(Do this): Return the listing below exactly, with the pictures dropped.

── Material

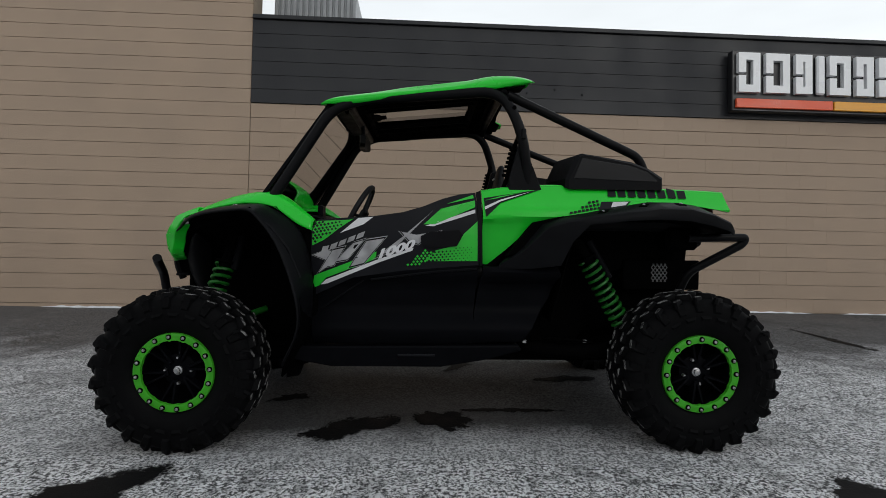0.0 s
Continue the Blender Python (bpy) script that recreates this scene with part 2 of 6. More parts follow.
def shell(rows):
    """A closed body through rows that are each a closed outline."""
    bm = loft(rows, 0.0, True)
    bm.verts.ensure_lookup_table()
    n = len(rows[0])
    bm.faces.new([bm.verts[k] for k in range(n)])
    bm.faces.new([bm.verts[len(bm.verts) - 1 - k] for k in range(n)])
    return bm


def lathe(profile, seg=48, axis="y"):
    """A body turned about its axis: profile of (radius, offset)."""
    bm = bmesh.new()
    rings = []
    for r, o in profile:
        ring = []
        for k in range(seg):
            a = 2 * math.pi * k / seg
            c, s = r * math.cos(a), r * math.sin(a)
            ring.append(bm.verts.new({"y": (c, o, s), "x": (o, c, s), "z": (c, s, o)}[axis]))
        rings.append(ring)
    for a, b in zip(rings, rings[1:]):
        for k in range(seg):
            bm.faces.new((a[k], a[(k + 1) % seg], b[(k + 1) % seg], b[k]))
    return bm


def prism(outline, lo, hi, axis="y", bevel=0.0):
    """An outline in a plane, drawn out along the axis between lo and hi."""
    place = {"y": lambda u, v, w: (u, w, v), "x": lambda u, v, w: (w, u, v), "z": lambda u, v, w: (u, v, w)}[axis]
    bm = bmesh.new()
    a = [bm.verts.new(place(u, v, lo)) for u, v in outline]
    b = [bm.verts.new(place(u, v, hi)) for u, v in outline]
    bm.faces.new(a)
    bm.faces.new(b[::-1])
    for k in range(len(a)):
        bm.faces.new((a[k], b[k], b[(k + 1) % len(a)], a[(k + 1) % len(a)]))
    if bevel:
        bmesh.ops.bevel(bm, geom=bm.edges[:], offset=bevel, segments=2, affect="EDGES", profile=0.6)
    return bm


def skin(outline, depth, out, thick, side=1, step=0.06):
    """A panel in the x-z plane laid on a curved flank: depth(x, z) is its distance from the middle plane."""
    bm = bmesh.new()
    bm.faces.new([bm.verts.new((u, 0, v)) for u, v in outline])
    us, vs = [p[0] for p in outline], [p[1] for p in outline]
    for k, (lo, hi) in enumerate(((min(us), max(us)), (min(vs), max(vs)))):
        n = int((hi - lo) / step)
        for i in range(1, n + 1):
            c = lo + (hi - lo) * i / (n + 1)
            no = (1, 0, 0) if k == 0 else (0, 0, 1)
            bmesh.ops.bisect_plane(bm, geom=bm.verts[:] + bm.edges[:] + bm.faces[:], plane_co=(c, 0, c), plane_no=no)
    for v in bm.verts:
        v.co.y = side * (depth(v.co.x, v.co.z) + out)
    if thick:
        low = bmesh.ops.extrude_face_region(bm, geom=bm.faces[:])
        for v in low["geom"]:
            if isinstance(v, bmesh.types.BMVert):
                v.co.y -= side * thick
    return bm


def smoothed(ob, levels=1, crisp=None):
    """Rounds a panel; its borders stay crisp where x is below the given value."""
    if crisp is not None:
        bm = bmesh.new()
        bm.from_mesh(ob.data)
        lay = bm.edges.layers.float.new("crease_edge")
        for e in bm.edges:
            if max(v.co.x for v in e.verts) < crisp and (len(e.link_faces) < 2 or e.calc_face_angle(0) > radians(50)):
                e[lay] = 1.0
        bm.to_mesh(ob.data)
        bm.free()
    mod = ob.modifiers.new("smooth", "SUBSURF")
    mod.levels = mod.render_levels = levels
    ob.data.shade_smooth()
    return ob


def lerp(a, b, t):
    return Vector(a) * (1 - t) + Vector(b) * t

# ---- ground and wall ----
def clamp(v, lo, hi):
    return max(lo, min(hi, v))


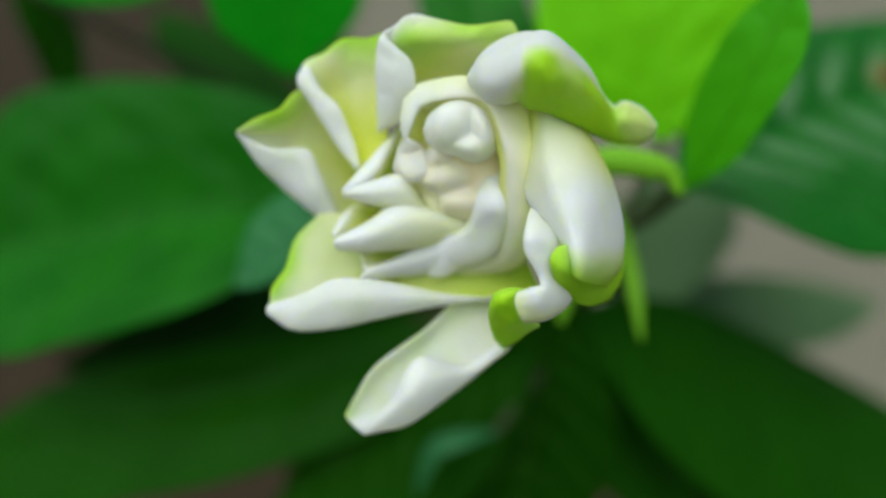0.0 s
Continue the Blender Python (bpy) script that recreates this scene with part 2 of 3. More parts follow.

────

(Correct output):
0.0 s
Continue the Blender Python (bpy) script that recreates this scene with part 2 of 6. More parts follow.
def shell(rows):
    """A closed body through rows that are each a closed outline."""
    bm = loft(rows, 0.0, True)
    bm.verts.ensure_lookup_table()
    n = len(rows[0])
    bm.faces.new([bm.verts[k] for k in range(n)])
    bm.faces.new([bm.verts[len(bm.verts) - 1 - k] for k in range(n)])
    return bm


def lathe(profile, seg=48, axis="y"):
    """A body turned about its axis: profile of (radius, offset)."""
    bm = bmesh.new()
    rings = []
    for r, o in profile:
        ring = []
        for k in range(seg):
            a = 2 * math.pi * k / seg
            c, s = r * math.cos(a), r * math.sin(a)
            ring.append(bm.verts.new({"y": (c, o, s), "x": (o, c, s), "z": (c, s, o)}[axis]))
        rings.append(ring)
    for a, b in zip(rings, rings[1:]):
        for k in range(seg):
            bm.faces.new((a[k], a[(k + 1) % seg], b[(k + 1) % seg], b[k]))
    return bm


def prism(outline, lo, hi, axis="y", bevel=0.0):
    """An outline in a plane, drawn out along the axis between lo and hi."""
    place = {"y": lambda u, v, w: (u, w, v), "x": lambda u, v, w: (w, u, v), "z": lambda u, v, w: (u, v, w)}[axis]
    bm = bmesh.new()
    a = [bm.verts.new(place(u, v, lo)) for u, v in outline]
    b = [bm.verts.new(place(u, v, hi)) for u, v in outline]
    bm.faces.new(a)
    bm.faces.new(b[::-1])
    for k in range(len(a)):
        bm.faces.new((a[k], b[k], b[(k + 1) % len(a)], a[(k + 1) % len(a)]))
    if bevel:
        bmesh.ops.bevel(bm, geom=bm.edges[:], offset=bevel, segments=2, affect="EDGES", profile=0.6)
    return bm


def skin(outline, depth, out, thick, side=1, step=0.06):
    """A panel in the x-z plane laid on a curved flank: depth(x, z) is its distance from the middle plane."""
    bm = bmesh.new()
    bm.faces.new([bm.verts.new((u, 0, v)) for u, v in outline])
    us, vs = [p[0] for p in outline], [p[1] for p in outline]
    for k, (lo, hi) in enumerate(((min(us), max(us)), (min(vs), max(vs)))):
        n = int((hi - lo) / step)
        for i in range(1, n + 1):
            c = lo + (hi - lo) * i / (n + 1)
            no = (1, 0, 0) if k == 0 else (0, 0, 1)
            bmesh.ops.bisect_plane(bm, geom=bm.verts[:] + bm.edges[:] + bm.faces[:], plane_co=(c, 0, c), plane_no=no)
    for v in bm.verts:
        v.co.y = side * (depth(v.co.x, v.co.z) + out)
    if thick:
        low = bmesh.ops.extrude_face_region(bm, geom=bm.faces[:])
        for v in low["geom"]:
            if isinstance(v, bmesh.types.BMVert):
                v.co.y -= side * thick
    return bm


def smoothed(ob, levels=1, crisp=None):
    """Rounds a panel; its borders stay crisp where x is below the given value."""
    if crisp is not None:
        bm = bmesh.new()
        bm.from_mesh(ob.data)
        lay = bm.edges.layers.float.new("crease_edge")
        for e in bm.edges:
            if max(v.co.x for v in e.verts) < crisp and (len(e.link_faces) < 2 or e.calc_face_angle(0) > radians(50)):
                e[lay] = 1.0
        bm.to_mesh(ob.data)
        bm.free()
    mod = ob.modifiers.new("smooth", "SUBSURF")
    mod.levels = mod.render_levels = levels
    ob.data.shade_smooth()
    return ob


def lerp(a, b, t):
    return Vector(a) * (1 - t) + Vector(b) * t

# ---- ground and wall ----
def clamp(v, lo, hi):
    return max(lo, min(hi, v))


0.0 s
Continue the Blender Python (bpy) script that recreates this scene with part 2 of 3. More parts follow.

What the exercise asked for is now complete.